Supported by NAFTA regulations, it appears that Mexico could soon win its appeal to sell large quantities of surplus sugar to the US. If this happens, the price of baked goods, soft drinks, and a number of foods and beverages made of sugar could decline over the next year. The sweetener battle between the US and Mexico began in 1997 when large quantities of high fructose from the US were exported to Mexico and began to displace cane sugar in that market. Faced with sugar surpluses, the Mexican government erected a protective trade barrier against fructose. In retaliation, the US took steps to block any increase in Mexican sugar imports.
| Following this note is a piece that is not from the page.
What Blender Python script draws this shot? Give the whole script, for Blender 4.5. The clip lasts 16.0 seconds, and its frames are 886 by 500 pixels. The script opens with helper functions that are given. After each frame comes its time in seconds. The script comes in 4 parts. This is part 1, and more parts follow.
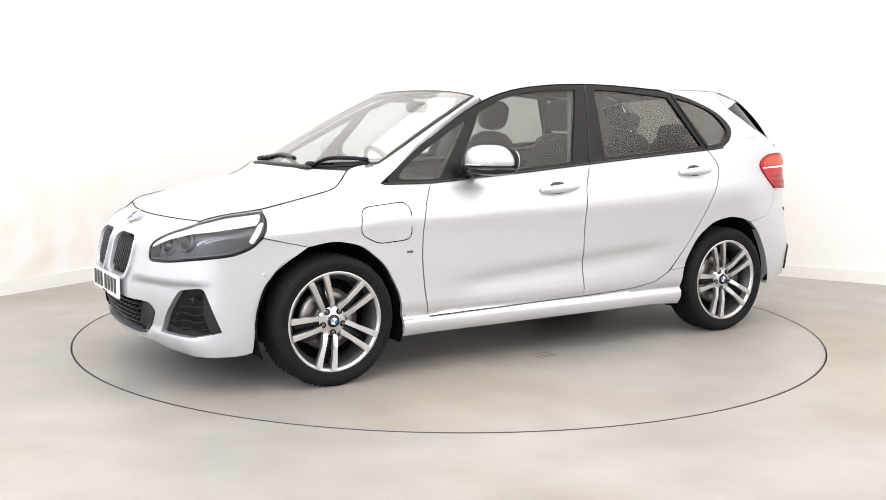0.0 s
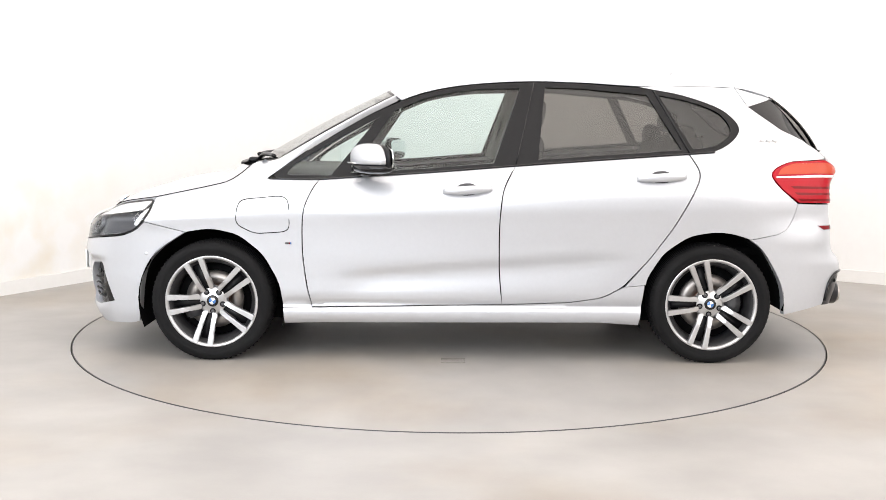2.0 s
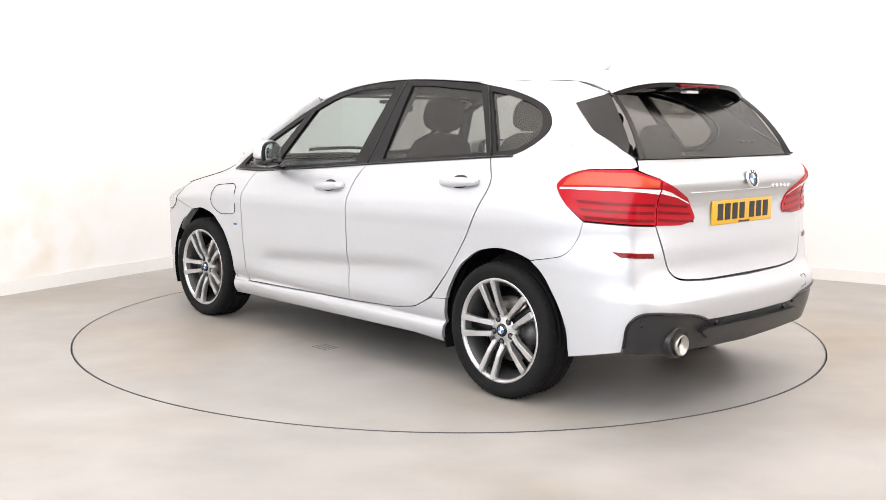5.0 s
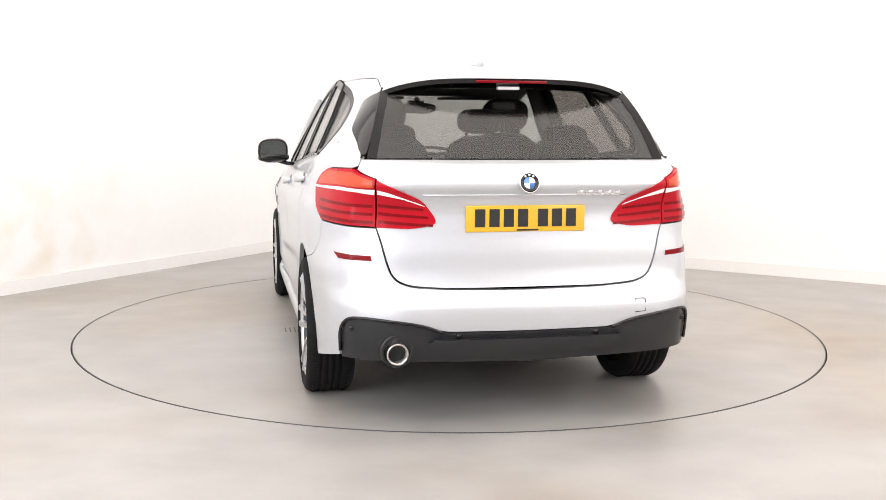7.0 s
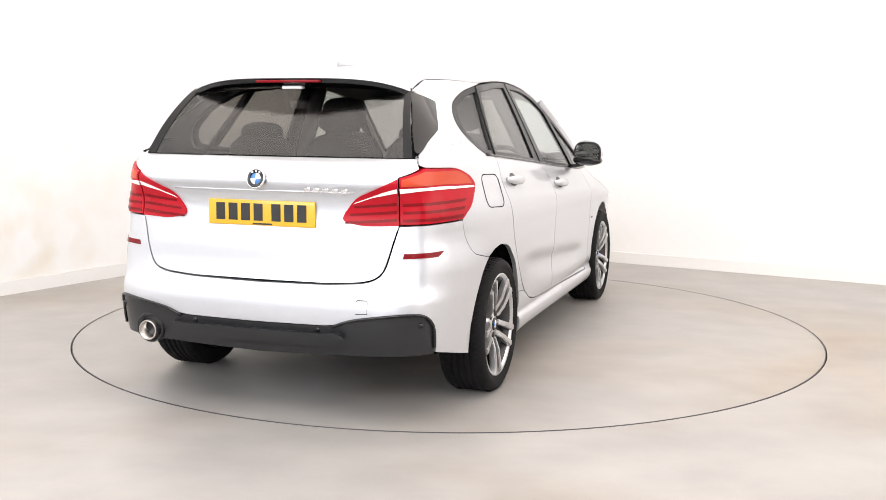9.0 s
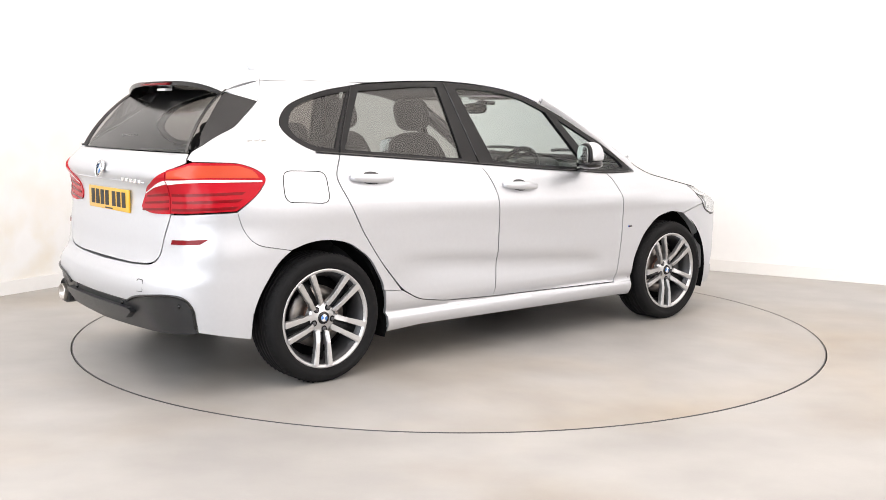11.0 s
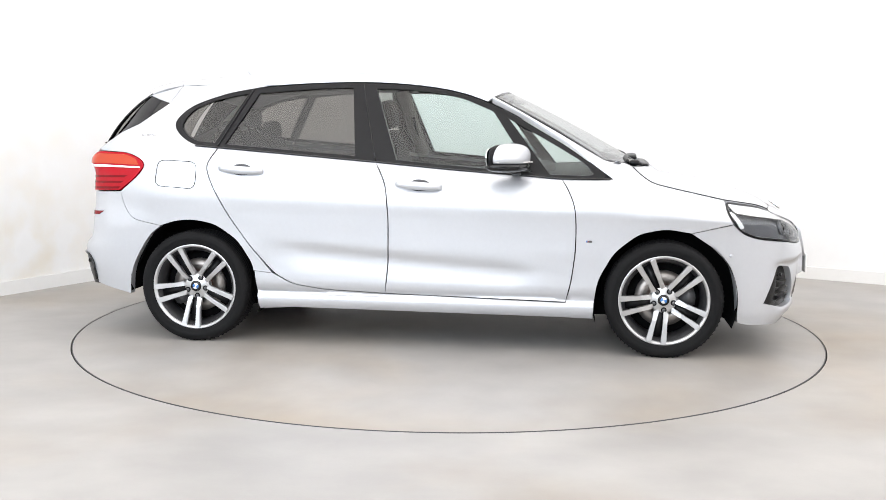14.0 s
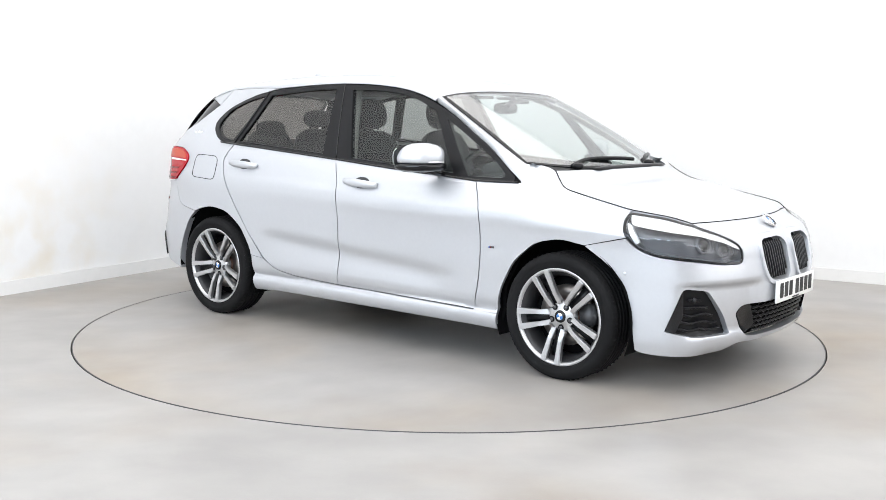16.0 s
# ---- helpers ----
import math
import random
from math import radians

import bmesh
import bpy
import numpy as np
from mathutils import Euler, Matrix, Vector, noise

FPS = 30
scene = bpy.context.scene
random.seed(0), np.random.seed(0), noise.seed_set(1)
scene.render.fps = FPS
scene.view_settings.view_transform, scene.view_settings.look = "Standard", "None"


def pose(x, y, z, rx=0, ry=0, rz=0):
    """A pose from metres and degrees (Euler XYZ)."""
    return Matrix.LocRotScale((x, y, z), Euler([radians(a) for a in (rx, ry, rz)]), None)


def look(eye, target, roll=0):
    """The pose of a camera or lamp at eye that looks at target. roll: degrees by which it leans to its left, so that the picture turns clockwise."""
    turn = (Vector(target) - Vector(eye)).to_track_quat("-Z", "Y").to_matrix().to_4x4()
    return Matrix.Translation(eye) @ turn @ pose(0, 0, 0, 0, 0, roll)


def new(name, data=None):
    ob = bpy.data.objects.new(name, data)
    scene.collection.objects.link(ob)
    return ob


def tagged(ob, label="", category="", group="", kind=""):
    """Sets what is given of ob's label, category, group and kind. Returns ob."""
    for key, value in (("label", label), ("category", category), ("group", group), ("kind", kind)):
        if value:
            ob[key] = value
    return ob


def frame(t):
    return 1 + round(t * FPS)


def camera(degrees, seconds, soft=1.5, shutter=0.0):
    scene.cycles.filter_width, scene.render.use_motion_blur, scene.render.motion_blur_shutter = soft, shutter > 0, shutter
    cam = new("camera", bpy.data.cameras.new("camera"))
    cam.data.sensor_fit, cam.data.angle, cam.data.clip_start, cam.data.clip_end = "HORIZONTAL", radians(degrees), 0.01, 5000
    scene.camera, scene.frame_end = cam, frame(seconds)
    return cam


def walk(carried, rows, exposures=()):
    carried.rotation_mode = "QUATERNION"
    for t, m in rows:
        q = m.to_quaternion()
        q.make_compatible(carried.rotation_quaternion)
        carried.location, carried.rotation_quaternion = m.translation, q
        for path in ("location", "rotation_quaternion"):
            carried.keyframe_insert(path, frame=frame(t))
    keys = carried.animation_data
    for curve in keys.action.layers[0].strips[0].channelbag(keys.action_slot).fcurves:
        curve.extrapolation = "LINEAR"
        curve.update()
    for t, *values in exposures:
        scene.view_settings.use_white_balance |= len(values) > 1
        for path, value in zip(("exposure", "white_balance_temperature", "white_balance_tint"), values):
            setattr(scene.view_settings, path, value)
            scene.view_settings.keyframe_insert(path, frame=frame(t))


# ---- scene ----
cam = camera(47.09, 16.0, soft=0.6)
EYE = pose(0, -6.3605, 1.3059, 90 - 7.452, 0, 0.341) @ pose(0, 0, 0, 0, 0, 0.467)
walk(cam, [(0.0, EYE), (16.0, EYE)], exposures=[(0.0, -0.14, 7000, 14), (7.5, -0.12, 7150, 16), (12.0, -0.14, 7050, 15), (13.5, -0.17, 6800, 13), (16.0, -0.22, 6500, 11)])

# ---- world and studio light ----
world = bpy.data.worlds.new("studio_world")
scene.world = world
world.use_nodes = True
world.node_tree.nodes["Background"].inputs[0].default_value = (1, 1, 1, 1)
world.node_tree.nodes["Background"].inputs[1].default_value = 0.05

# the room: its back corner, the directions of its two walls, its size
CORNER = Vector((-1.148, 4.43, 0))
ALONG_L, ALONG_R = Vector((-0.504, -0.863, 0)).normalized(), Vector((0.863, -0.504, 0)).normalized()
LEN_L, LEN_R, HIGH = 13.0, 12.0, 4.6


def room(a, b, z):
    """A point a metres along the left wall and b along the right one, from the back corner."""
    return CORNER + ALONG_L * a + ALONG_R * b + Vector((0, 0, z))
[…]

In accordance with NAFTA regulations, Mexican sugar should have free access to the United States as of October 2000. It looks as though Mexico will not sit by idly if the US continues to restrict sugar sales. Trade officials there have already made it clear that any move contrary to the spirit of NAFTA will be met by restrictions on the importation of corn from the US. That would inevitably undermine the already depressed price of that commodity.
The influx of Mexican cane sugar has not even begun and there is a sugar glut in the United States and international markets. This situation has forced sugar prices to a 22-year low. Assuming that Mexican sugar gains free access to the US market, the price there will drop even further. At least in the short term this should come as a boost to food processors which consume high volumes of sugar.
Agriculture and trade authorities in the US fear that any further decline in the price of cane sugar will prove damaging to Hawaii’s sugar plantations. Faced with high production and distribution costs, their profit margins are already dangerously thin. No matter how the NAFTA sugar dispute is resolved, the underlying problem will not disappear – global sugar production greatly outstrips demand.